Também vale a pena perguntar se os benefícios de um analgésico podem ser exagerados em um teste em que os sujeitos são obrigados a fixar sua atenção no próprio desconforto, dando classificações contínuas de quanto estão sentindo de dor, em comparação com o mundo real. Ainda assim, os novos resultados apresentam um forte argumento de que o tramadol melhora o desempenho e, portanto, deve ser proibido. A pergunta mais difícil é por que ele funciona.

Em 2010, Mauger publicou dados impressionantes mostrando um aumento de 2% no desempenho de ciclistas que tomaram uma simples dose de Tylenol. Ele continuou com outros estudos usando várias técnicas, como injeções de solução salina, para manipular a dor associada ao exercício. Na visão de Mauger, a dor é uma das sensações que nos faz diminuir ou parar durante o exercício de resistência, então os resultados com o tramadol fazem todo o sentido.

No entanto, nem todos concordam. Quando escrevi sobre a pesquisa de Mauger sobre a dor em 2020, observei que outros pesquisadores, como Walter Staiano e Samuele Marcora, acreditam que a percepção subjetiva de esforço (“a luta para continuar contra o desejo crescente de parar”) é mais importante do que a dor (“a sensação consciente de dor e queimação nos músculos ativos”). Staiano e Marcora publicaram dados interessantes que apoiam sua alegação de que desistimos quando o esforço atinge o máximo, mesmo quando a dor que estamos sentindo ainda é tolerável. Pode haver maneiras de conciliar essas duas visões: talvez o esforço cognitivo para lidar com o aumento da dor faça o exercício parecer mais difícil, por exemplo. Mas ainda é um debate em aberto, o que torna qualquer novo dado sobre a questão particularmente interessante.

E os detalhes dos dados de Mauger são realmente curiosos. Para começar, aqui estão os tempos de prova de 8 km para as condições com tramadol (círculos abertos) e placebo (círculos fechados) no teste de tempo de 40 km:

Illustração: Journal Of Applied Physiology.

Os ciclistas sob efeito de tramadol estão se distanciando desde o primeiro trecho e continuam ampliando a liderança durante a prova. Uma peculiaridade interessante: os ciclistas que obtiveram pontuações mais altas em um teste psicológico de resistência à dor – ou seja, aqueles que sentiram que tinham melhor capacidade de regular suas emoções e pensamentos sobre a dor – tenderam a obter um impulso de desempenho maior com o tramadol. Para ser honesto, isso é exatamente o oposto do que eu esperava: eu teria suposto que aqueles que têm mais dificuldade em lidar com a dor se beneficiariam mais ao reduzi-la.

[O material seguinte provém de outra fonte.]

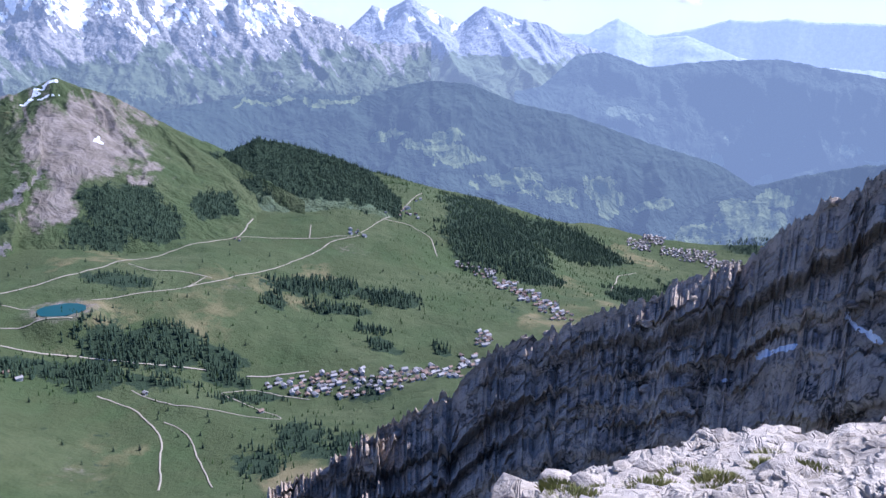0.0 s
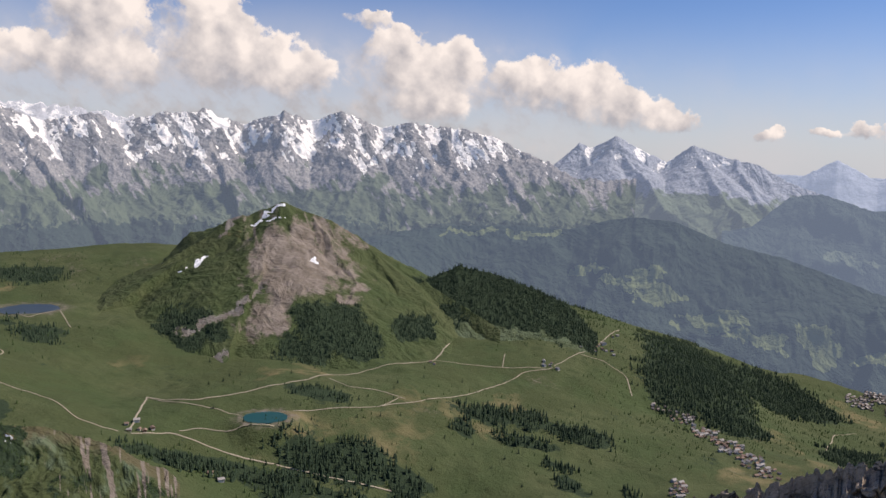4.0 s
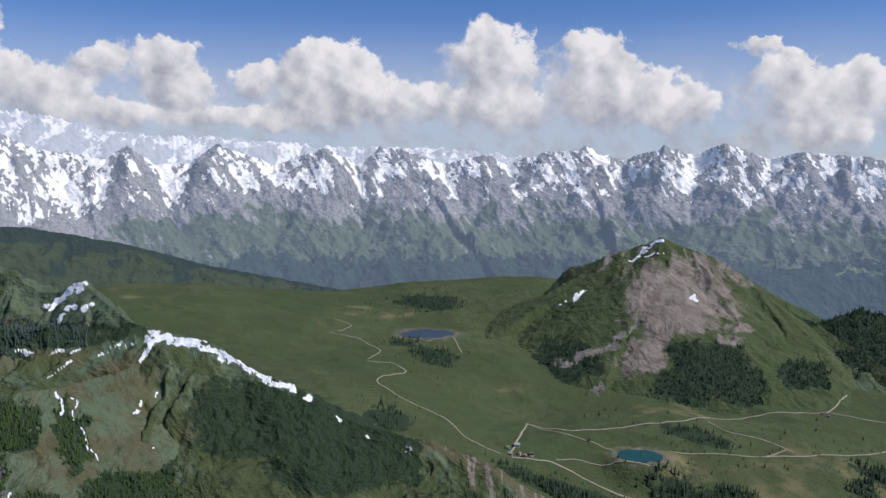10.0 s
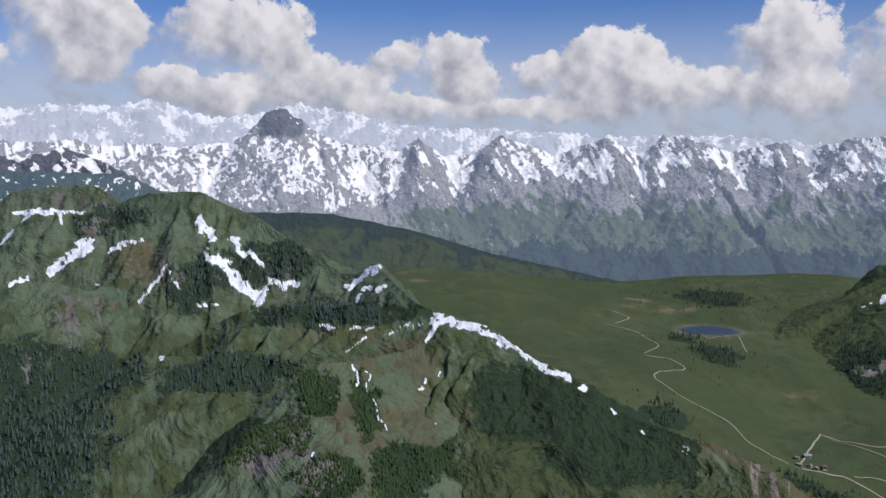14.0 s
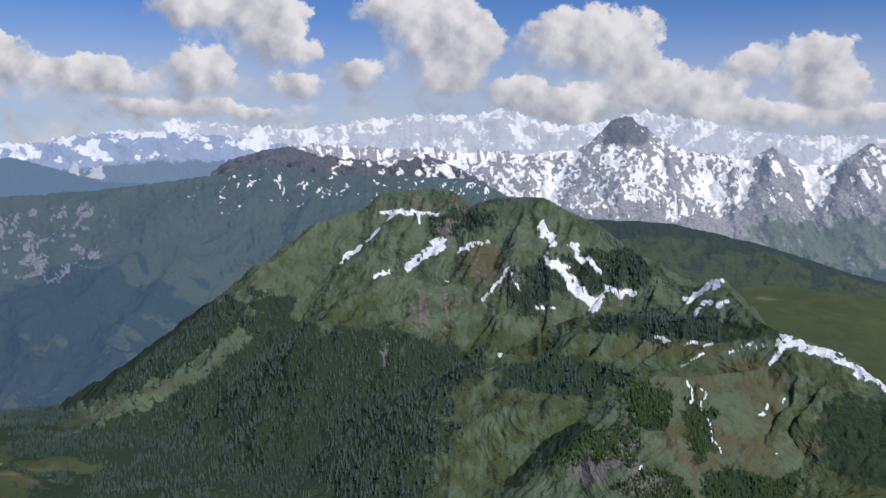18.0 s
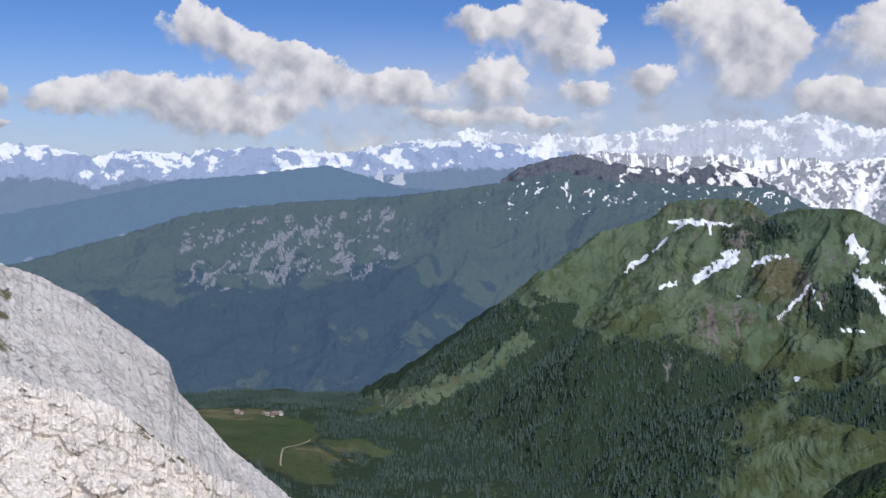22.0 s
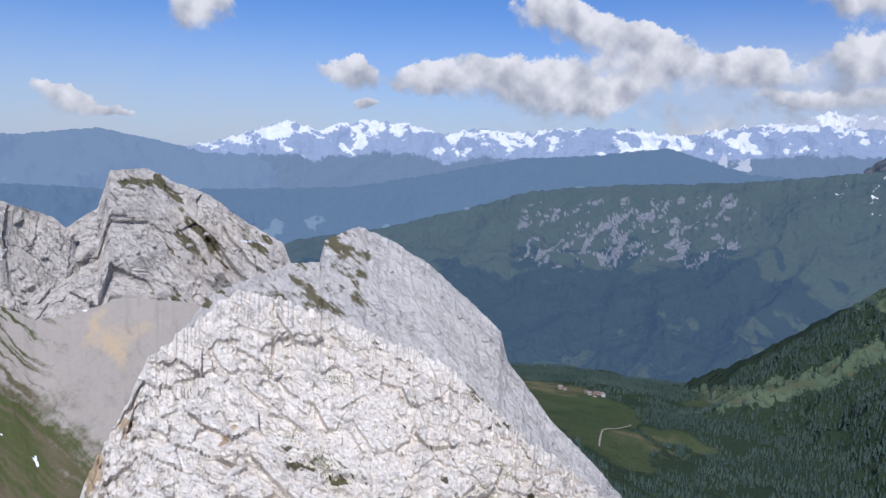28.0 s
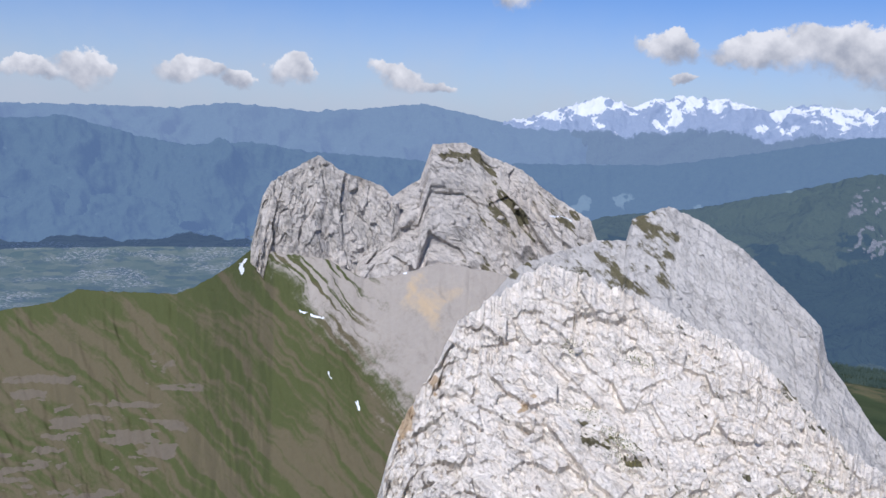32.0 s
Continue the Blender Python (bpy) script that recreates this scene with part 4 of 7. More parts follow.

Imediatamente antes do teste de tempo, os ciclistas fizeram um passeio de 30 minutos a um ritmo predeterminado difícil, avaliando o esforço percebido a cada cinco minutos e observando continuamente quaisquer mudanças na dor percebida. Aqui está como esses dados se pareciam (dor acima, esforço ou RPE abaixo):

Illustração: Journal Of Applied Physiology.

Agora temos um dilema. O tramadol, um analgésico opioide, parece não ter tido nenhum efeito na dor experimentada durante o ciclismo. Por outro lado, ele diminuiu significativamente a percepção de esforço, o que, por sua vez – como previsto por Staiano e Marcora – melhorou o desempenho.

Mauger e seus colegas não têm certeza de como explicar isso: eles sugerem que a autoavaliação contínua da dor, em oposição a perguntar sobre ela a cada cinco minutos, pode ter tornado mais difícil detectar pequenas mudanças. Não estou certo do que fazer dessa descoberta, mas ela reforça a minha percepção de que ainda temos muito a aprender sobre como a dor, o esforço e outros construtos relacionados, como a fadiga mental, influenciam nosso desempenho.

Quanto ao tramadol, seu novo status na WADA acabará com a ambiguidade de seu uso. Nairo Quintana, a estrela colombiana do ciclismo, testou positivo para tramadol – duas vezes – durante o Tour de France de 2022 e foi desclassificado do sexto lugar. No entanto, foi considerado um problema médico em vez de um teste positivo para doping, uma vez que o tramadol não estava proibido pela WADA e, portanto, não acarretou suspensão. A partir do próximo ano, qualquer atleta pego usando o opioide não terá tanta sorte.